Using the listing below, report all lines holding the word "radians".

━━ AVAILABLE DATA ━━

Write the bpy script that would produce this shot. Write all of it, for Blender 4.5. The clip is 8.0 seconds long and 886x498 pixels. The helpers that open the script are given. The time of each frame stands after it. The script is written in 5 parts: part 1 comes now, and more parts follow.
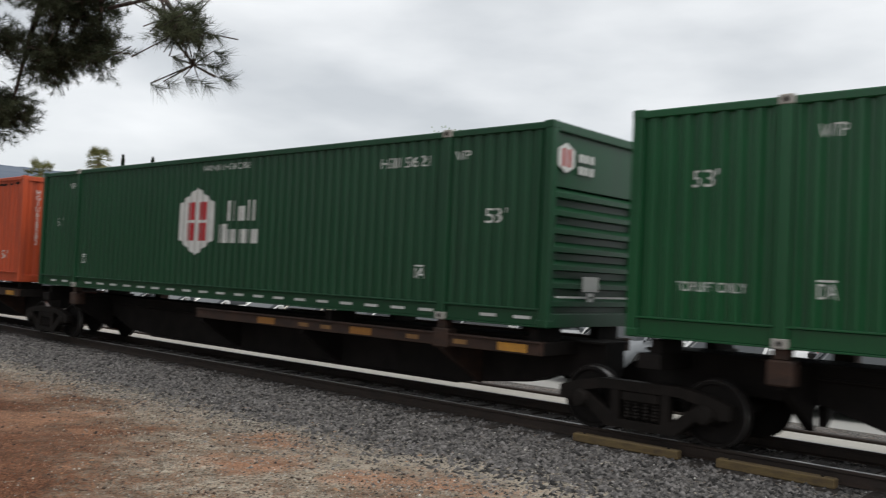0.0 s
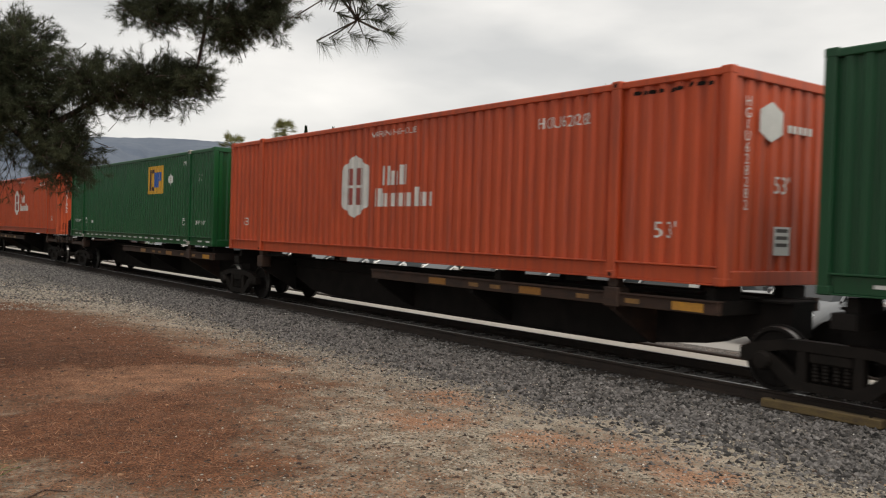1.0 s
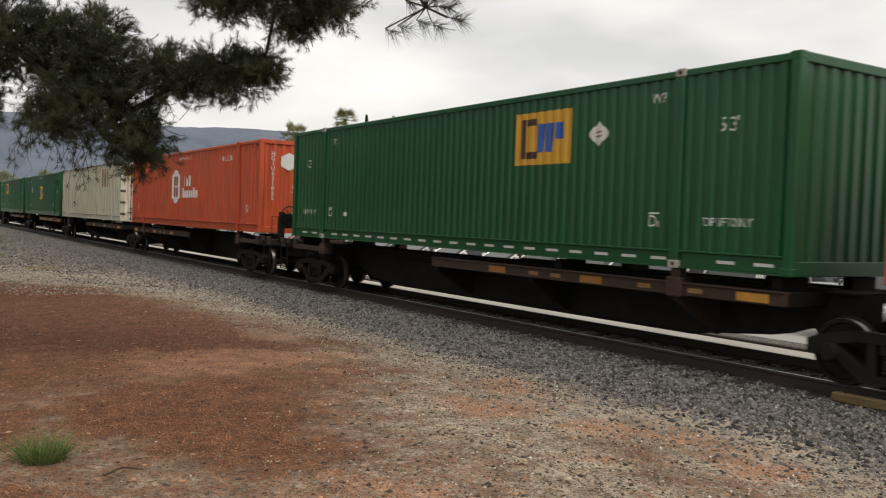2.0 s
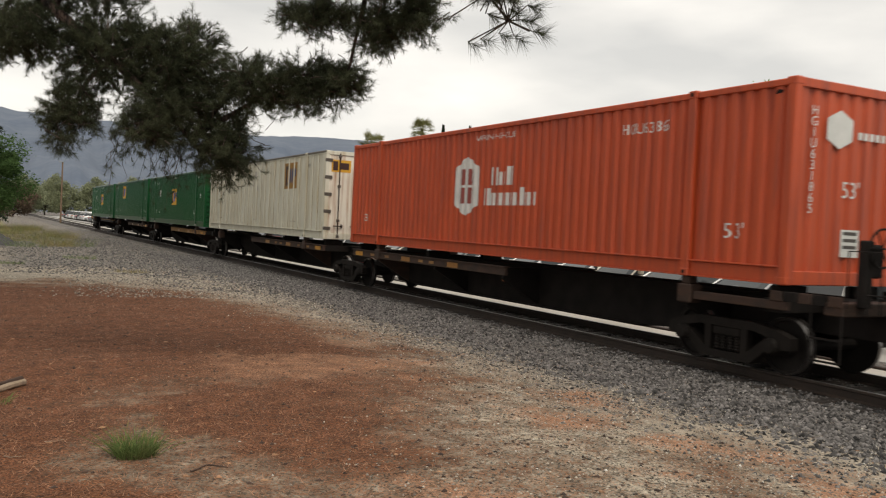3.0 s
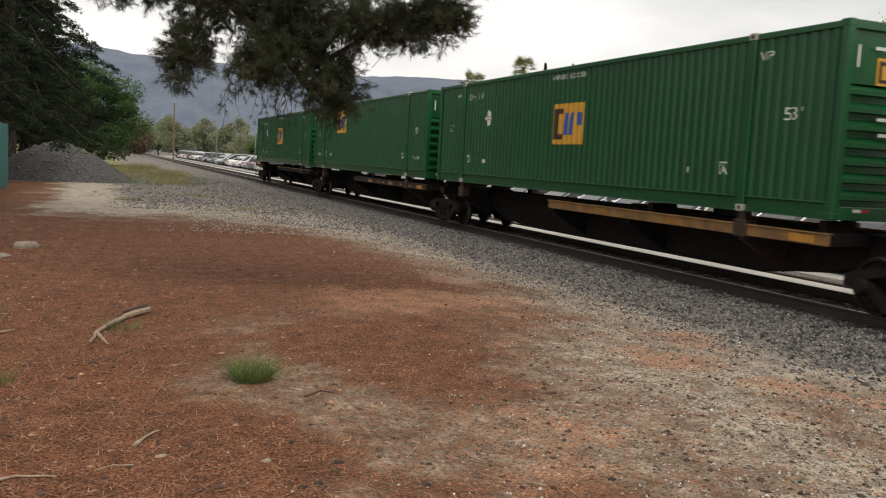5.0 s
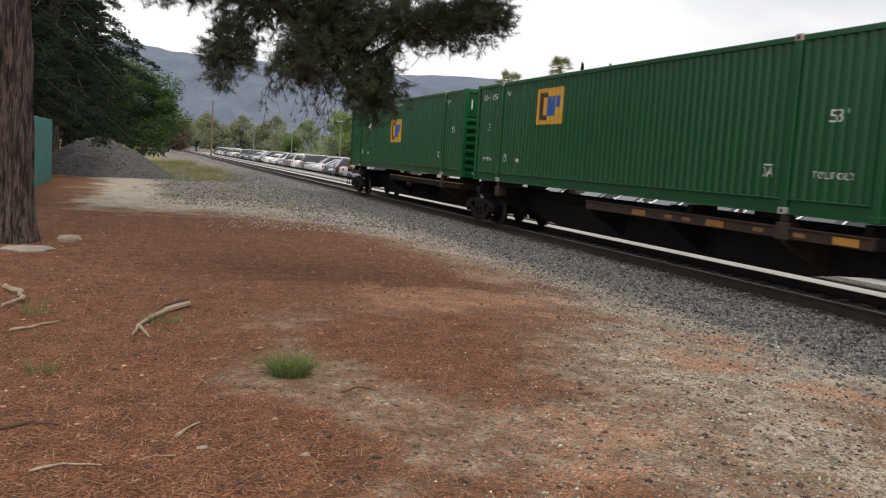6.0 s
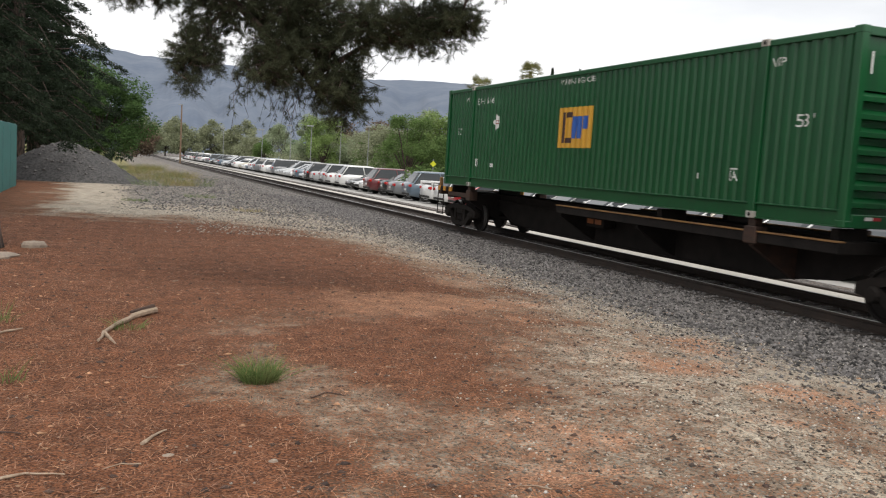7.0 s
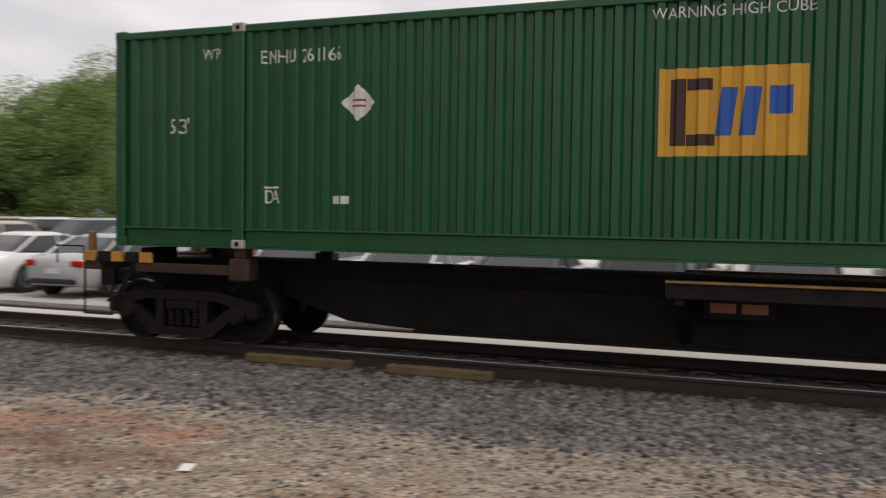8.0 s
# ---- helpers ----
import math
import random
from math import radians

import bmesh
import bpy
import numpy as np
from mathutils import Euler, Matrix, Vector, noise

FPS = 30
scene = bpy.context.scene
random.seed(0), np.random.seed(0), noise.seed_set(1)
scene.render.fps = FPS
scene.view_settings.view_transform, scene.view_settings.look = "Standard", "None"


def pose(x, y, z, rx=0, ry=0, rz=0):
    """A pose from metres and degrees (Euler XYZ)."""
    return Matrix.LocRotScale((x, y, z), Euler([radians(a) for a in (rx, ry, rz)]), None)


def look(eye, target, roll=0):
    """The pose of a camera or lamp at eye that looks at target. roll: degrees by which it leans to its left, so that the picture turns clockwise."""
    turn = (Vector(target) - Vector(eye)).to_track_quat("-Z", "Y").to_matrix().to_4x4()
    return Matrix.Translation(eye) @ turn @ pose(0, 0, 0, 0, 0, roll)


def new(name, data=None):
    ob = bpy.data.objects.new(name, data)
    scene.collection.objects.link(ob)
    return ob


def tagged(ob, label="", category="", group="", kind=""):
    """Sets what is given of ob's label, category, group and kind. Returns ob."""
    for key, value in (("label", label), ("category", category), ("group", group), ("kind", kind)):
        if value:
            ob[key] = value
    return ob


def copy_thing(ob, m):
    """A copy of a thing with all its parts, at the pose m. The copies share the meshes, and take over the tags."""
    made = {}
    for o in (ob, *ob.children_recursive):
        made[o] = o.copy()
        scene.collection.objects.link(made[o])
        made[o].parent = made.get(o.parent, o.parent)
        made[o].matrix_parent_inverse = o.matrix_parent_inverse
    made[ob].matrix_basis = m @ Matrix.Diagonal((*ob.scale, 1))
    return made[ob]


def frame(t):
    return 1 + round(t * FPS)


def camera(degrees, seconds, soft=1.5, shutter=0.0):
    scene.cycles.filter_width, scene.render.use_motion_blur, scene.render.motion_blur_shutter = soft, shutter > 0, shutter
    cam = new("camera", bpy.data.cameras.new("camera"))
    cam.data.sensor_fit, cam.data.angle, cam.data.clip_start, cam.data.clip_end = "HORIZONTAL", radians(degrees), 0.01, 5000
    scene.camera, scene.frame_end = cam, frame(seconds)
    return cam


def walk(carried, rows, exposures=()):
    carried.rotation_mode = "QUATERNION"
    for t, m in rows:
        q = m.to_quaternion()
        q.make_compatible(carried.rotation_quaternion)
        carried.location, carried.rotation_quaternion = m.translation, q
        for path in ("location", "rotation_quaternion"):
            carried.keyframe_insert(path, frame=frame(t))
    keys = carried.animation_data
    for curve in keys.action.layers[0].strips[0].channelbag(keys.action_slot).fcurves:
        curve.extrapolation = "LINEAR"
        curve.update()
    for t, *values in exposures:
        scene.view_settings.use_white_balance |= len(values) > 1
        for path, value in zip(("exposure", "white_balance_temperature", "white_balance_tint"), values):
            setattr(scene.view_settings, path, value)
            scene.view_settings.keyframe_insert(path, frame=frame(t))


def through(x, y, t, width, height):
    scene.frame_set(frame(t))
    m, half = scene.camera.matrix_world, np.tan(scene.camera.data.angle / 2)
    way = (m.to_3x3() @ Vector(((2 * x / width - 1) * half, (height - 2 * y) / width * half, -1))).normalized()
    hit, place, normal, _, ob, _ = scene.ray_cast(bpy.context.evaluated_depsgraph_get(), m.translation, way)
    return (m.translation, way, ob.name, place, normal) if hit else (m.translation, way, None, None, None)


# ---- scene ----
cam = camera(54.13, 8.0, soft=1.15, shutter=0.1)
# seconds, place in metres, yaw, pitch, lean in degrees
PATH = [
    (0.0, -0.046, -0.120, 1.863, -48.22, 1.82, 2.53), (0.1, -0.031, -0.144, 1.848, -45.18, 1.24, 2.76),
    (0.2, -0.028, -0.097, 1.847, -43.02, 0.62, 2.62), (0.3, 0.004, -0.084, 1.843, -41.15, -0.01, 2.69),
    (0.5, 0.096, -0.031, 1.802, -38.90, -0.91, 2.62), (0.6, 0.120, -0.011, 1.805, -38.30, -1.08, 2.43),
    (1.0, 0.134, 0.012, 1.801, -36.83, -1.04, 1.72), (1.5, 0.100, 0.041, 1.788, -34.80, -1.91, 1.61),
    (2.8, 0.039, -0.003, 1.785, -29.33, -1.24, 2.72), (3.0, 0.014, -0.015, 1.789, -28.05, -1.45, 2.77),
    (3.5, 0.009, 0.010, 1.754, -26.41, -4.24, 3.19), (4.0, 0.000, 0.000, 1.748, -26.17, -6.07, 3.45),
    (4.5, -0.022, -0.017, 1.748, -24.72, -6.12, 3.39), (5.0, -0.053, -0.036, 1.752, -21.70, -5.68, 3.00),
    (6.5, -0.102, -0.049, 1.749, -19.34, -5.92, 3.66), (7.0, -0.075, -0.050, 1.749, -21.34, -5.45, 3.52),
    (7.3, -0.073, -0.031, 1.759, -25.51, -4.55, 2.90), (7.5, -0.024, -0.034, 1.752, -30.94, -3.57, 1.33),
    (7.6, 0.028, -0.024, 1.725, -34.33, -3.06, -0.04), (7.7, 0.056, -0.010, 1.676, -40.85, -2.55, 0.37),
    (7.8, 0.123, -0.020, 1.661, -49.22, -2.26, 0.29), (7.9, 0.189, -0.042, 1.655, -58.87, -2.14, 0.37),
    (8.0, 0.272, -0.054, 1.658, -69.41, -2.09, 0.84)]
walk(cam, [(t, pose(x, y, z, 90 + pitch, 0, yaw) @ pose(0, 0, 0, 0, 0, lean)) for t, x, y, z, yaw, pitch, lean in PATH],
     exposures=[(0.0, 0.2, 6400, 8), (0.5, 0.2, 6900, 9), (1.5, 0.3, 7000, 9), (3.0, 0.36, 7200, 9), (3.5, 0.22, 7150, 9), (4.0, 0.36, 7350, 9), (5.0, 0.45, 7000, 10), (6.5, 0.62, 6650, 10), (7.4, 0.75, 6650, 11), (8.0, 0.25, 6850, 16)])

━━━

• FINAL RESULT:
from math import radians
    return Matrix.LocRotScale((x, y, z), Euler([radians(a) for a in (rx, ry, rz)]), None)
    cam.data.sensor_fit, cam.data.angle, cam.data.clip_start, cam.data.clip_end = "HORIZONTAL", radians(degrees), 0.01, 5000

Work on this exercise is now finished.